EXERCISE: Copy all lines that contain the word "with".

STORED DATA:
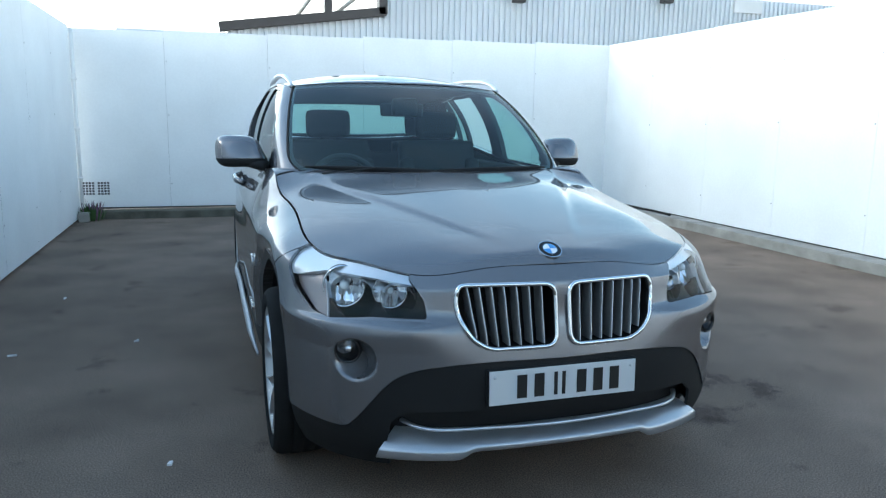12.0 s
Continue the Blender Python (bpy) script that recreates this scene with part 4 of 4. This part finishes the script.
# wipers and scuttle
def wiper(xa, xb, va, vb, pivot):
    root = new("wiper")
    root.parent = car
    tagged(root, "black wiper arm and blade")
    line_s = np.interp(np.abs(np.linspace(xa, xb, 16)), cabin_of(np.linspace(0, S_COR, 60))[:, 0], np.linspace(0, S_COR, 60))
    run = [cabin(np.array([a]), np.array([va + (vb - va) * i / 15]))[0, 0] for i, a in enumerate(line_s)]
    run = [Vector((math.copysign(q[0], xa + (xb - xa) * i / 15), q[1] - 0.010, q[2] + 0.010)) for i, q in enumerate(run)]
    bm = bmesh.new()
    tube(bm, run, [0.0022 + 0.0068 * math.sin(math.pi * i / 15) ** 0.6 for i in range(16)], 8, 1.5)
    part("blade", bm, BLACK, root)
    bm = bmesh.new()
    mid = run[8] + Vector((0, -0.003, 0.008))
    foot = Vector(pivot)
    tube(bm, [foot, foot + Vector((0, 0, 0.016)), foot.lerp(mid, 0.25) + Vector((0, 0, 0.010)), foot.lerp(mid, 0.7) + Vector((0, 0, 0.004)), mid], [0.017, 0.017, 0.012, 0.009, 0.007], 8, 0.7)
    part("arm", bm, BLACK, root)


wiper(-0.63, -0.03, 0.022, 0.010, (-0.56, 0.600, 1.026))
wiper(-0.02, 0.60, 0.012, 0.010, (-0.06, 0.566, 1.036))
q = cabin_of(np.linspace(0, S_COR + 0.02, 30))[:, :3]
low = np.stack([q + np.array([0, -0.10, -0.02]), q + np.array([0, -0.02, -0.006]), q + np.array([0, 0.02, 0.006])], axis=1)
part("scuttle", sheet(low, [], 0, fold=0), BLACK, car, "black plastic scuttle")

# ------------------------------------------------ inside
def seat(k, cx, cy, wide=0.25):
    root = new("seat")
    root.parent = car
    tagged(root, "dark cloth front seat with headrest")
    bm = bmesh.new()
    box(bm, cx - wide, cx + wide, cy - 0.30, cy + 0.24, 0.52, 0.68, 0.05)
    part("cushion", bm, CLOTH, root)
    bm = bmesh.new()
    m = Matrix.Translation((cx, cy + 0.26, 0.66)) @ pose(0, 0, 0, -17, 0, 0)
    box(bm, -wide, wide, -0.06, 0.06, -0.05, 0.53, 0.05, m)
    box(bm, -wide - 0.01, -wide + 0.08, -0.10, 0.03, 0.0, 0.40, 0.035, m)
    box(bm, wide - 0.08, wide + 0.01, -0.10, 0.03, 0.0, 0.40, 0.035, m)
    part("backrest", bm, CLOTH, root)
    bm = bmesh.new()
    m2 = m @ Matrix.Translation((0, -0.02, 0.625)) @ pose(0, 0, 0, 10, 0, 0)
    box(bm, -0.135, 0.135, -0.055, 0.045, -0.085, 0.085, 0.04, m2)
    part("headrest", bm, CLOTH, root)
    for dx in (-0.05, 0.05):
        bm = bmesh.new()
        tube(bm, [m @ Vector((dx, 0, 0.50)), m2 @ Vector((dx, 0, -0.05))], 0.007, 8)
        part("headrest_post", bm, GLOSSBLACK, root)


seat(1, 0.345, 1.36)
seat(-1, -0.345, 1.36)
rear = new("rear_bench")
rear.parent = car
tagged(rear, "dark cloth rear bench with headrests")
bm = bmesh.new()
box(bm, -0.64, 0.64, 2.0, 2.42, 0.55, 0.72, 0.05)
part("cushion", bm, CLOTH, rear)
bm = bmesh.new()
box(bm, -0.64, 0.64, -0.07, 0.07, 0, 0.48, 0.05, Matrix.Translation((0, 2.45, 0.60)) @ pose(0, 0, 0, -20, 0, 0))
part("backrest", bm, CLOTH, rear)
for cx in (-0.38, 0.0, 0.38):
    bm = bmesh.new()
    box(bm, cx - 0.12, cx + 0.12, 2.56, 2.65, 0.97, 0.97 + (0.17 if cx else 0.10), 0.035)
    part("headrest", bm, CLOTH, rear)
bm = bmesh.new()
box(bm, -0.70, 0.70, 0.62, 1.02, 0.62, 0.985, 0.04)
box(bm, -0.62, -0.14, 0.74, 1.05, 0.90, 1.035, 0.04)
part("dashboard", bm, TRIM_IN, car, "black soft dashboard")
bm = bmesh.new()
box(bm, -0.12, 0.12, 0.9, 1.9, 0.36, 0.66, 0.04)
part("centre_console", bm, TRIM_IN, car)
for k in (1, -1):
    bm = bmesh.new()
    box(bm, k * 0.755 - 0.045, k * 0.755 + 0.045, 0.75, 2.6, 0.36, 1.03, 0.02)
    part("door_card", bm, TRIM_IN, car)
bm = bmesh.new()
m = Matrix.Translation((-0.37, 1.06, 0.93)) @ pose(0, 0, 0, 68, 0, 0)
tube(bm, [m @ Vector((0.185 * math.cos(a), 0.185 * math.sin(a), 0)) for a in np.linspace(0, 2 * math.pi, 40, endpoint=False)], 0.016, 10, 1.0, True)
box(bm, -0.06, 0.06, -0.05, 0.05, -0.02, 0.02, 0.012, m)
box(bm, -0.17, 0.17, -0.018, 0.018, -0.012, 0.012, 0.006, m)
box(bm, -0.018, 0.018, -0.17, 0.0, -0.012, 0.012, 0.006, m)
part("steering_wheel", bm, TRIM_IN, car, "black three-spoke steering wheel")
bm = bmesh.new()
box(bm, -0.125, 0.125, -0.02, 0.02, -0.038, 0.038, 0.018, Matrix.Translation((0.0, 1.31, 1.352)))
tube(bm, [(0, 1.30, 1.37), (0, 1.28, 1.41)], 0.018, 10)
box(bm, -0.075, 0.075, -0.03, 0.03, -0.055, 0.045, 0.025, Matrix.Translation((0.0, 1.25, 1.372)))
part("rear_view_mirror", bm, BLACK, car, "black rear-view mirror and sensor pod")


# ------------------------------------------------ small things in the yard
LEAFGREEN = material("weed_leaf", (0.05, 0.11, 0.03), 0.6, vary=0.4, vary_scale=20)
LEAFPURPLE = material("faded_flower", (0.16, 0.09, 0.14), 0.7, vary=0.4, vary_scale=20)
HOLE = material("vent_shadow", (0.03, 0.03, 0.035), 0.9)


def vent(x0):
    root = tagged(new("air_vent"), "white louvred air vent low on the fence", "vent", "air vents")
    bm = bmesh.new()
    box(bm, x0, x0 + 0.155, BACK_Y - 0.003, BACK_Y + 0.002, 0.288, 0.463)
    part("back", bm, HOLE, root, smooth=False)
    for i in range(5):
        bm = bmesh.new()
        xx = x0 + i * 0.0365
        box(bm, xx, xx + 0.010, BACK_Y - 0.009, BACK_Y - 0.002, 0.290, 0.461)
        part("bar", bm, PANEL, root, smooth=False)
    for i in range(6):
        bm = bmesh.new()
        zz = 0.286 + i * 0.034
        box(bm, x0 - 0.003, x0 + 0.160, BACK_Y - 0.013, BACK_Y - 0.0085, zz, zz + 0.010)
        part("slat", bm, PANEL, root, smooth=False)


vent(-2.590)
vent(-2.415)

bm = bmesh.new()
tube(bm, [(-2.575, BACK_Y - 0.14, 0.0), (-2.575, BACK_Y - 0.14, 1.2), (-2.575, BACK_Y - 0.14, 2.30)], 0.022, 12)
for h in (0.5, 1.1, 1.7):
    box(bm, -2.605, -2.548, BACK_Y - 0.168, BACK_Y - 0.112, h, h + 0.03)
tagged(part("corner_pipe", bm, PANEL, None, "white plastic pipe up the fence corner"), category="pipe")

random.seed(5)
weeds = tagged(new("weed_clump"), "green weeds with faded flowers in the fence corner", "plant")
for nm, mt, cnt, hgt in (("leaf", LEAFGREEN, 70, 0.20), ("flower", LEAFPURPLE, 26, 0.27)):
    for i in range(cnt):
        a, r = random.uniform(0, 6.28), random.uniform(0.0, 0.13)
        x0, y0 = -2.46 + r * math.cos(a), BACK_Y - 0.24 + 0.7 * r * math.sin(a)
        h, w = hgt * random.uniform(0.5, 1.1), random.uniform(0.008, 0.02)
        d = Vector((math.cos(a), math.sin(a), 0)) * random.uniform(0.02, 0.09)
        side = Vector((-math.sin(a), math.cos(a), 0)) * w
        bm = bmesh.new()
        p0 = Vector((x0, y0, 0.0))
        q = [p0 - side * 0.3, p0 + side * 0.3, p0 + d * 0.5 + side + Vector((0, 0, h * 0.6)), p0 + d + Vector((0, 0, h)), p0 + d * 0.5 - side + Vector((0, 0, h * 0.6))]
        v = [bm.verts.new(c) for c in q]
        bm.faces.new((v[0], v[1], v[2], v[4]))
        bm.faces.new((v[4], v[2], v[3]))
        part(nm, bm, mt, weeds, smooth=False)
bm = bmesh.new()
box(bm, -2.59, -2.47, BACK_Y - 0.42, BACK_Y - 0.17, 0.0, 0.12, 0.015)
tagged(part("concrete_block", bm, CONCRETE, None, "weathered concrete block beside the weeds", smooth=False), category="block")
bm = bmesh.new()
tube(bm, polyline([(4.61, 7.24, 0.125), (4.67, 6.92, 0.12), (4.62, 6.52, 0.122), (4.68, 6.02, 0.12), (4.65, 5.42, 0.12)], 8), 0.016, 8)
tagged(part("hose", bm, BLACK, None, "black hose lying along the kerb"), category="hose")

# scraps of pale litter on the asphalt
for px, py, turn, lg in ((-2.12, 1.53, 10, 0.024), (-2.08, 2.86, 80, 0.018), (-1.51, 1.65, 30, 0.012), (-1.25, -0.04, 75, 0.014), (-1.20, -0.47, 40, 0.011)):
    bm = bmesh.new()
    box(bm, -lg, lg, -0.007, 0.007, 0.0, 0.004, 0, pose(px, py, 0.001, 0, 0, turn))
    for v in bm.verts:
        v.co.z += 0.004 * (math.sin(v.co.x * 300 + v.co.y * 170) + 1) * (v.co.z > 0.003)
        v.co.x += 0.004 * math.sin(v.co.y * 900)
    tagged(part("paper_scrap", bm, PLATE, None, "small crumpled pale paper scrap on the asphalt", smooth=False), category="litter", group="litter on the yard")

THE SOLUTION:
Continue the Blender Python (bpy) script that recreates this scene with part 4 of 4. This part finishes the script.
    tagged(root, "dark cloth front seat with headrest")
tagged(rear, "dark cloth rear bench with headrests")
weeds = tagged(new("weed_clump"), "green weeds with faded flowers in the fence corner", "plant")